With that in mind, JBK urges all AEC firms to explore Cyber Security Liability Insurance policies, “as more and more data and assets are stored digitally.”

“We’ve seen mobile importance grow, usage of software solutions plateau, IT staff remain over capacity, and confidence in implementing new technology fluctuate,” notes James Benham, CEO of JBKnowledge, in his concluding comments to this year’s report. “The influx of solutions, and investors in those solutions, since [the first survey in] 2012 means the AEC industry has more technology options and exposure than ever before. The problem remains that, as demand for IT tools grow, so too must our focus on existing IT resources, namely, the human ones.”

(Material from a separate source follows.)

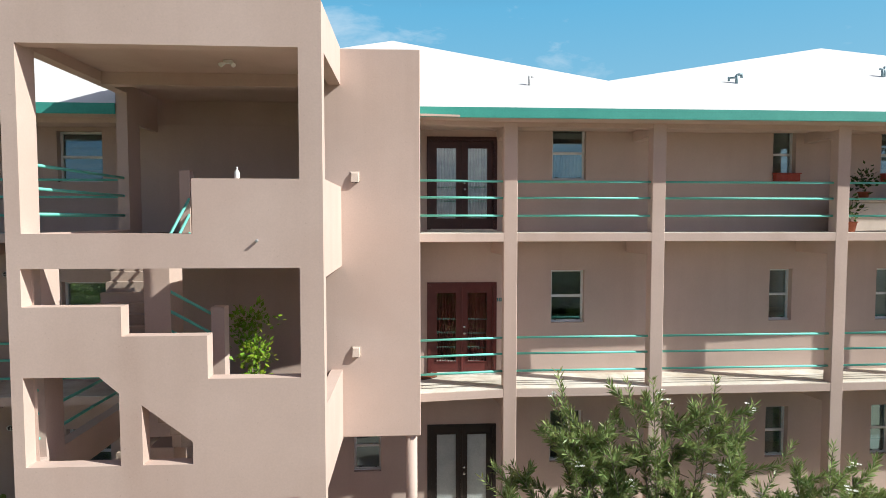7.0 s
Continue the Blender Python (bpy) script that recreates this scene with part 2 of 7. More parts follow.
def weather(m, streaks, specks, tone):
    """Faint vertical run marks and sparse small pits, on top of a surface's own colour."""
    nt = m.node_tree
    p = nt.nodes["Principled BSDF"]
    src = p.inputs["Base Color"].links[0].from_socket
    co = nt.nodes.new("ShaderNodeTexCoord")
    for scale, stretch, lo, hi, amount, detail in ((1.6, 0.08, 0.52, 0.75, streaks, 5), (24.0, 1.0, 0.71, 0.76, specks, 2), (0.35, 0.6, 0.45, 0.70, streaks * 0.6, 6)):
        mp = nt.nodes.new("ShaderNodeMapping")
        mp.inputs["Scale"].default_value = (1, 1, stretch)
        nt.links.new(co.outputs["Object"], mp.inputs[0])
        n = nt.nodes.new("ShaderNodeTexNoise")
        n.inputs["Scale"].default_value, n.inputs["Detail"].default_value = scale, detail
        nt.links.new(mp.outputs[0], n.inputs["Vector"])
        mx = nt.nodes.new("ShaderNodeMixRGB")
        mx.blend_type = "MULTIPLY"
        mx.inputs[2].default_value = (*tone, 1)
        nt.links.new(ramp(nt, n.outputs["Fac"], [(lo, (0, 0, 0)), (hi, (amount, amount, amount))]), mx.inputs[0])
        nt.links.new(src, mx.inputs[1])
        src = mx.outputs[0]
    nt.links.new(src, p.inputs["Base Color"])


weather(STUCCO, 0.26, 0.3, (0.72, 0.66, 0.62))
weather(STUCCO_PALE, 0.26, 0.3, (0.72, 0.68, 0.65))
weather(CONC, 0.75, 0.6, (0.66, 0.56, 0.44))
weather(ROOF, 0.35, 0.2, (0.80, 0.82, 0.84))
weather(DOORRED, 0.4, 0.4, (0.7, 0.62, 0.6))

# ---- builders ----


def box(bm, x0, x1, y0, y1, z0, z1):
    v = [bm.verts.new((x, y, z)) for z in (z0, z1) for y in (y0, y1) for x in (x0, x1)]
    for f in ((0, 2, 3, 1), (4, 5, 7, 6), (0, 1, 5, 4), (2, 6, 7, 3), (0, 4, 6, 2), (1, 3, 7, 5)):
        bm.faces.new([v[i] for i in f])
    return v


def bbox_bevel(bm, r=0.008):
    bmesh.ops.bevel(bm, geom=list(bm.edges), offset=r, segments=1, affect="EDGES", clamp_overlap=True)


def prism(bm, pts, y0, y1):
    """An (x, z) outline, counter-clockwise as seen from -y, swept from y0 to y1."""
    a = [bm.verts.new((x, y0, z)) for x, z in pts]
    b = [bm.verts.new((x, y1, z)) for x, z in pts]
    n = len(pts)
    bm.faces.new(a)
    bm.faces.new(b[::-1])
    for i in range(n):
        j = (i + 1) % n
        bm.faces.new((a[j], a[i], b[i], b[j]))


def slab_poly(bm, pts, z0, z1):
    """An (x, y) outline, counter-clockwise from above, between two heights."""
    a = [bm.verts.new((x, y, z0)) for x, y in pts]
    b = [bm.verts.new((x, y, z1)) for x, y in pts]
    n = len(pts)
    bm.faces.new(a[::-1])
    bm.faces.new(b)
    for i in range(n):
        j = (i + 1) % n
        bm.faces.new((a[i], a[j], b[j], b[i]))


def tube(bm, a, b, r, n=10, r2=None):
    a, b = Vector(a), Vector(b)
    r2 = r if r2 is None else r2
    d = (b - a).normalized()
    u = d.orthogonal().normalized()
    w = d.cross(u)
    ra = [bm.verts.new(a + (u * math.cos(k * math.tau / n) + w * math.sin(k * math.tau / n)) * r) for k in range(n)]
    rb = [bm.verts.new(b + (u * math.cos(k * math.tau / n) + w * math.sin(k * math.tau / n)) * r2) for k in range(n)]
    for k in range(n):
        f = bm.faces.new((ra[k], ra[(k + 1) % n], rb[(k + 1) % n], rb[k]))
        f.smooth = True
    bm.faces.new(ra[::-1])
    bm.faces.new(rb)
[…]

With that in mind, Benham reiterates his annual call for more creative tinkering in striving to remake and improve our work processes. “Create a culture of innovation,” he writes. “Start with yourself, then your department, then your leadership team, then your company—in whatever order makes the most sense for your role.”
The underlying notion is that such investment in creativity is no longer a luxury, if it ever was. On the contrary, it is now a competitive necessity and even a hedge against future economic slowdowns that could thin staffing and force even greater reliance on technology resources.

Indeed, that last line could be the real test to come for tech adoption. After all, the ConTech Survey has still never been conducted in a ‘down’ economic cycle. But many experts believe that the U.S. economy’s extraordinary, nine-year expansion finally will be challenged to last into 2020, at best. So, how will all of this new tech insulate your firm against the sort of buffeting that so shook our world a decade ago?

Seems like this might be a good time to find out.